In questo momento «le banche – spiega poi la direttrice di Cna Elisa Rodighiero – temono che in caso di insolvenza lo Stato non le risarcisca se l’analisi di credito non è stata adeguata. Così vengono chiesti anche documenti aggiuntivi non previsti dal decreto. Speriamo nella modifica al decreto Liquidità che togliendo questa responsabilità alle banche, cancellerebbe anche una montagna di carte da presentare e velocizzerebbe i prestiti. Se poi guardiamo ai finanziamenti fino a 800mila euro la situazione al momento è drammatica, spesso alla richiesta di accesso al credito presentata dalle imprese non arriva neppure una risposta».

I commercianti

Il grido d’allarme del commercio avrà il 21 maggio la sua espressione nel cordone umano che alle 10 in centro città darà vita a un flash mob: non un corteo, ma ognuno davanti alla sua vetrina, tutti legati da un nastro da cantiere bianco e rosso. «Il mostro della burocrazia, invece che afflosciarsi in un momento di emergenza, si autoalimenta – denuncia Nicola Dal Dosso, direttore di Confcommercio e di Confiditer – la situazione è drammatica. Solo negli ultimi giorni c’è stata un’accelerazione nella lavorazione delle innumerevoli di richieste dei prestiti agevolati da 25mila euro. Ma si sono accatastati ritardi su ritardi. Ci scontriamo con un sistema farraginoso che lo rende inadeguato e incapace di dare risposte concrete. E anche il recente decreto Rilancio per diventare operativo necessita di oltre 90 decreti attuativi: le misure sulla carta ci sono, ma non basta scrivere le leggi, vanno rese operative».

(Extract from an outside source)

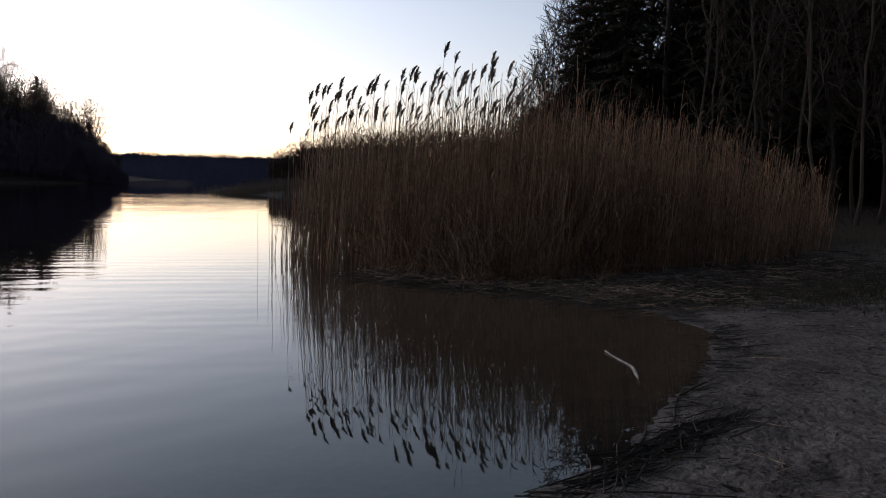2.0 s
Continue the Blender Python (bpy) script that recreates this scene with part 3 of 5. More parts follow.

Il sistema bancario «ha qualche responsabilità per i tempi – fa infine presente il direttore di Confesercenti Davide Cornacchia – ma lo strumento delle garanzie doveva prevedere la sua deresponsabilizzazione con una modifica delle norme del merito creditizio. Non c’è stato e il sistema si è arenato. Ora c’è una leggera ripresa perché la macchina si è assestata, ma con un ritardo di mesi che si accumula con i ritardi dei dispositivi di riapertura. Chi cercava il finanziamento dai 25mila euro lo faceva con l’obiettivo di riaprire, la liquidità serviva a far fronte alle ulteriori spese per la sicurezza e la sua mancanza ha impedito la ripartenza. Sono stati usati strumenti vecchi per una cosa che nessuno conosceva, mentre in altri Paesi hanno optato per il fondo perduto che noi chiedevamo. Oltre agli strumenti non adeguati, anche la confusione nella comunicazione è stata devastante».